>>
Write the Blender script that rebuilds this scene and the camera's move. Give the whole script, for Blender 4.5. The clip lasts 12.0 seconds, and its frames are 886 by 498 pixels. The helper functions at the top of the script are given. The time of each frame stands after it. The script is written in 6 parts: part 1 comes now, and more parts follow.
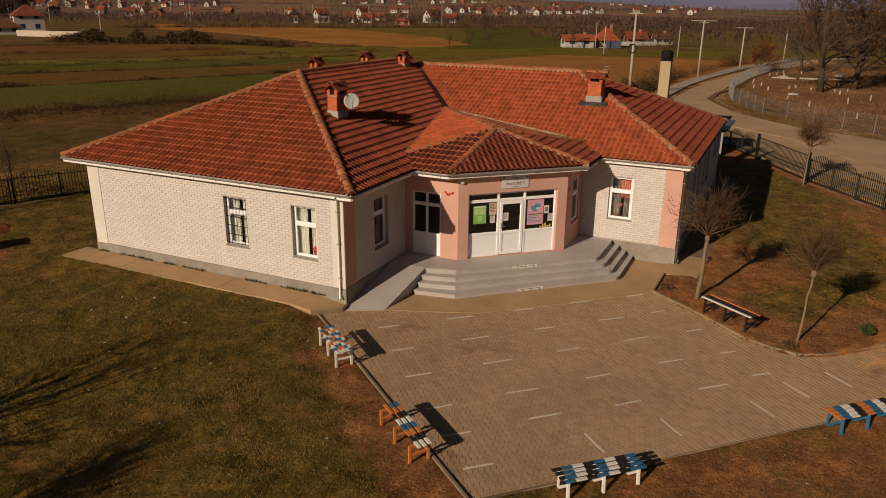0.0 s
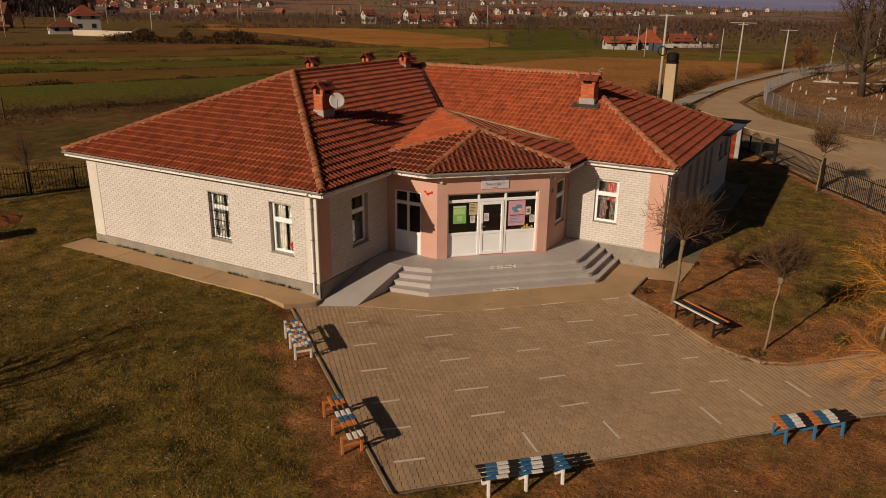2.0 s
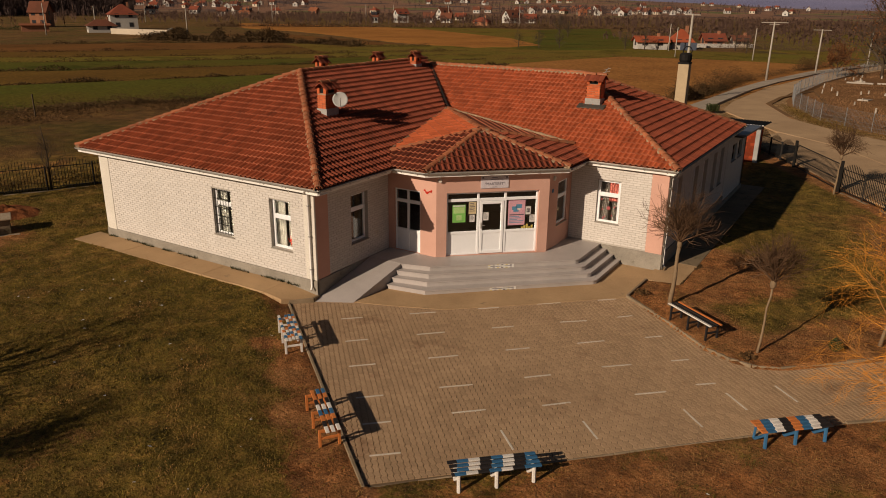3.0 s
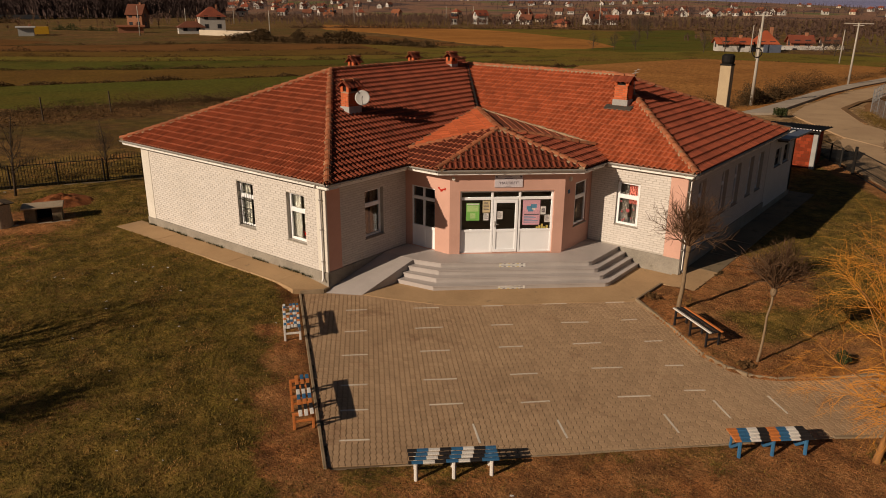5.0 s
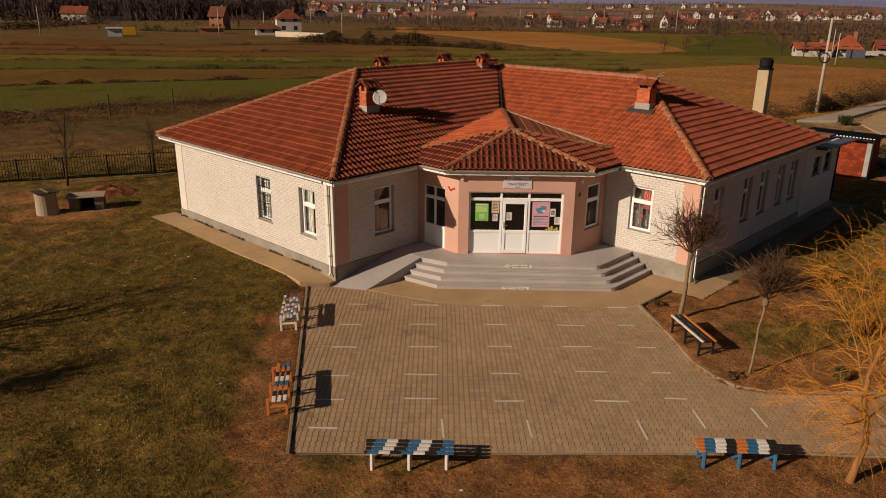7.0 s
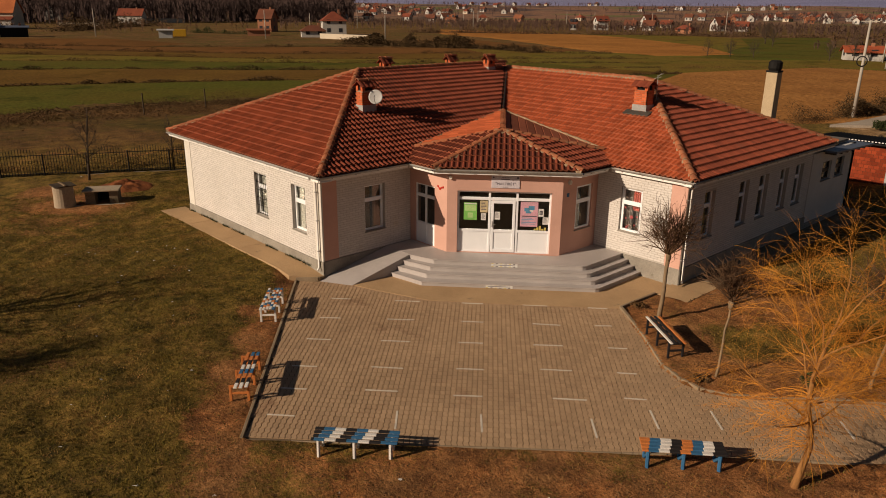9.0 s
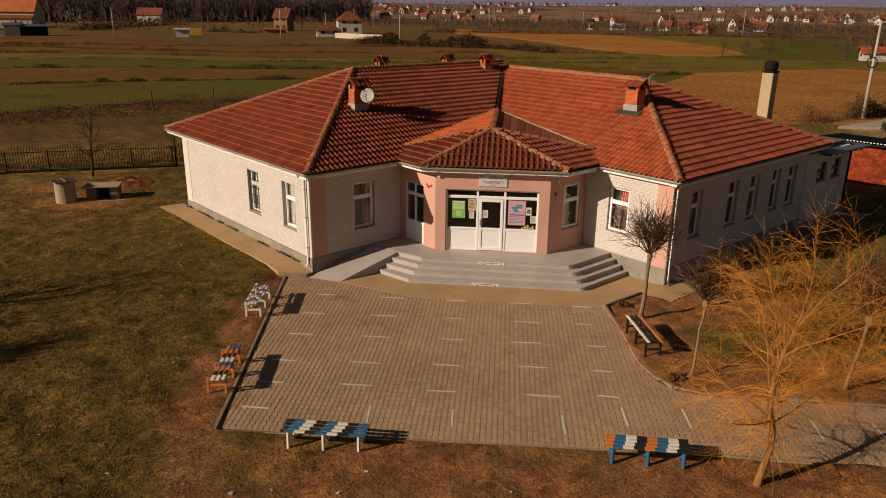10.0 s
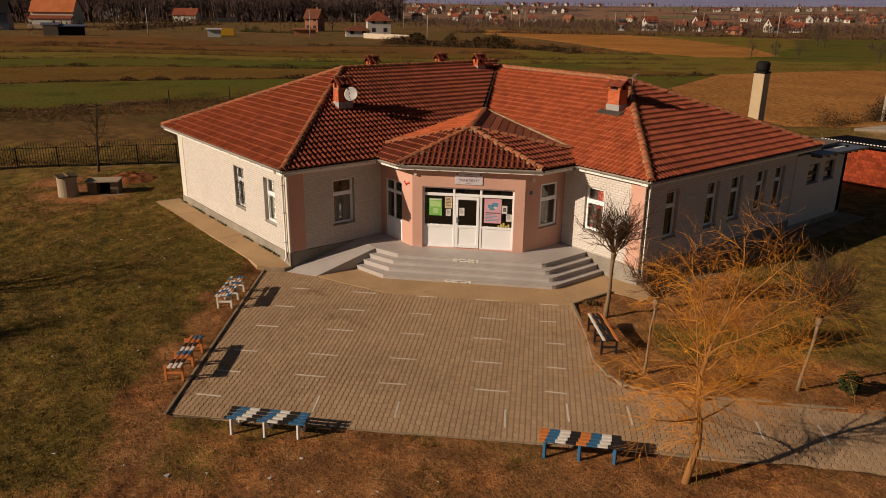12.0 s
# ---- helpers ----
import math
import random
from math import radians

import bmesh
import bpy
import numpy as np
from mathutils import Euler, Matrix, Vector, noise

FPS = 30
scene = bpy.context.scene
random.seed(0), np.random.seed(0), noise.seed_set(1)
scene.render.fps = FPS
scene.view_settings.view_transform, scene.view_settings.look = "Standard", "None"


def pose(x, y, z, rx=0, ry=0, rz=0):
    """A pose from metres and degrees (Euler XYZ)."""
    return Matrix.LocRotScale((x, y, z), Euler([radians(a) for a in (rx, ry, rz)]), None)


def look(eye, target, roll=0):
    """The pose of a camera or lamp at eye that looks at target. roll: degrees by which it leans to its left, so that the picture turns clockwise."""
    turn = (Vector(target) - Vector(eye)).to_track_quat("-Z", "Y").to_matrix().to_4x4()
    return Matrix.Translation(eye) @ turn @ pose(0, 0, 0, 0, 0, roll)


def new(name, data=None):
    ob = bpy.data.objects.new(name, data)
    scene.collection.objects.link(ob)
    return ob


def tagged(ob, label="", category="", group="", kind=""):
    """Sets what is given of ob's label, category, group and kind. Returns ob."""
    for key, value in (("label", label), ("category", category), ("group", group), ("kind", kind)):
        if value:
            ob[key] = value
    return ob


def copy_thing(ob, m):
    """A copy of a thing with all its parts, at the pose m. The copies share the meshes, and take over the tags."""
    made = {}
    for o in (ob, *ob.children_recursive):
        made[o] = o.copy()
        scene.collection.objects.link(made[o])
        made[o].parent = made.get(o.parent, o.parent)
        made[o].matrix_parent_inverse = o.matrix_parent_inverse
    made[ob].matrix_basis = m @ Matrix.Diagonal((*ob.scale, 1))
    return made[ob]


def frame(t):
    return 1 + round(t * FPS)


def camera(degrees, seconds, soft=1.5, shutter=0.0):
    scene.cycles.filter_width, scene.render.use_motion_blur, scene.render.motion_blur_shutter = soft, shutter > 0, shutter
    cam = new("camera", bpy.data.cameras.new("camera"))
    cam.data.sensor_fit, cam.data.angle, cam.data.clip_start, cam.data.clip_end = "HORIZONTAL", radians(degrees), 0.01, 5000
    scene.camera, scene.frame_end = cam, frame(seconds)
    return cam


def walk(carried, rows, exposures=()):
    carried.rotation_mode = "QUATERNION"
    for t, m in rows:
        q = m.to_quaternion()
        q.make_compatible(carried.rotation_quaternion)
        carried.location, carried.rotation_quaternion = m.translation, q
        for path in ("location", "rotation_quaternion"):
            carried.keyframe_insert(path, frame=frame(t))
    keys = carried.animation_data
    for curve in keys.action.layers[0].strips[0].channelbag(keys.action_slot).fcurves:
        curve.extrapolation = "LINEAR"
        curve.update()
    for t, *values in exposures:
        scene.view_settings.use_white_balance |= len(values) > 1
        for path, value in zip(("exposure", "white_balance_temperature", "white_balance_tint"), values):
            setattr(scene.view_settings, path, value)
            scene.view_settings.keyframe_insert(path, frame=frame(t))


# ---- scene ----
<<
§ TASK GOAL
Set the pictures aside and transcribe the data above exactly.

§ ANSWER TO THE PROBLEM
Write the Blender script that rebuilds this scene and the camera's move. Give the whole script, for Blender 4.5. The clip lasts 12.0 seconds, and its frames are 886 by 498 pixels. The helper functions at the top of the script are given. The time of each frame stands after it. The script is written in 6 parts: part 1 comes now, and more parts follow.
0.0 s
2.0 s
3.0 s
5.0 s
7.0 s
9.0 s
10.0 s
12.0 s
# ---- helpers ----
import math
import random
from math import radians

import bmesh
import bpy
import numpy as np
from mathutils import Euler, Matrix, Vector, noise

FPS = 30
scene = bpy.context.scene
random.seed(0), np.random.seed(0), noise.seed_set(1)
scene.render.fps = FPS
scene.view_settings.view_transform, scene.view_settings.look = "Standard", "None"


def pose(x, y, z, rx=0, ry=0, rz=0):
    """A pose from metres and degrees (Euler XYZ)."""
    return Matrix.LocRotScale((x, y, z), Euler([radians(a) for a in (rx, ry, rz)]), None)


def look(eye, target, roll=0):
    """The pose of a camera or lamp at eye that looks at target. roll: degrees by which it leans to its left, so that the picture turns clockwise."""
    turn = (Vector(target) - Vector(eye)).to_track_quat("-Z", "Y").to_matrix().to_4x4()
    return Matrix.Translation(eye) @ turn @ pose(0, 0, 0, 0, 0, roll)


def new(name, data=None):
    ob = bpy.data.objects.new(name, data)
    scene.collection.objects.link(ob)
    return ob


def tagged(ob, label="", category="", group="", kind=""):
    """Sets what is given of ob's label, category, group and kind. Returns ob."""
    for key, value in (("label", label), ("category", category), ("group", group), ("kind", kind)):
        if value:
            ob[key] = value
    return ob


def copy_thing(ob, m):
    """A copy of a thing with all its parts, at the pose m. The copies share the meshes, and take over the tags."""
    made = {}
    for o in (ob, *ob.children_recursive):
        made[o] = o.copy()
        scene.collection.objects.link(made[o])
        made[o].parent = made.get(o.parent, o.parent)
        made[o].matrix_parent_inverse = o.matrix_parent_inverse
    made[ob].matrix_basis = m @ Matrix.Diagonal((*ob.scale, 1))
    return made[ob]


def frame(t):
    return 1 + round(t * FPS)


def camera(degrees, seconds, soft=1.5, shutter=0.0):
    scene.cycles.filter_width, scene.render.use_motion_blur, scene.render.motion_blur_shutter = soft, shutter > 0, shutter
    cam = new("camera", bpy.data.cameras.new("camera"))
    cam.data.sensor_fit, cam.data.angle, cam.data.clip_start, cam.data.clip_end = "HORIZONTAL", radians(degrees), 0.01, 5000
    scene.camera, scene.frame_end = cam, frame(seconds)
    return cam


def walk(carried, rows, exposures=()):
    carried.rotation_mode = "QUATERNION"
    for t, m in rows:
        q = m.to_quaternion()
        q.make_compatible(carried.rotation_quaternion)
        carried.location, carried.rotation_quaternion = m.translation, q
        for path in ("location", "rotation_quaternion"):
            carried.keyframe_insert(path, frame=frame(t))
    keys = carried.animation_data
    for curve in keys.action.layers[0].strips[0].channelbag(keys.action_slot).fcurves:
        curve.extrapolation = "LINEAR"
        curve.update()
    for t, *values in exposures:
        scene.view_settings.use_white_balance |= len(values) > 1
        for path, value in zip(("exposure", "white_balance_temperature", "white_balance_tint"), values):
            setattr(scene.view_settings, path, value)
            scene.view_settings.keyframe_insert(path, frame=frame(t))


# ---- scene ----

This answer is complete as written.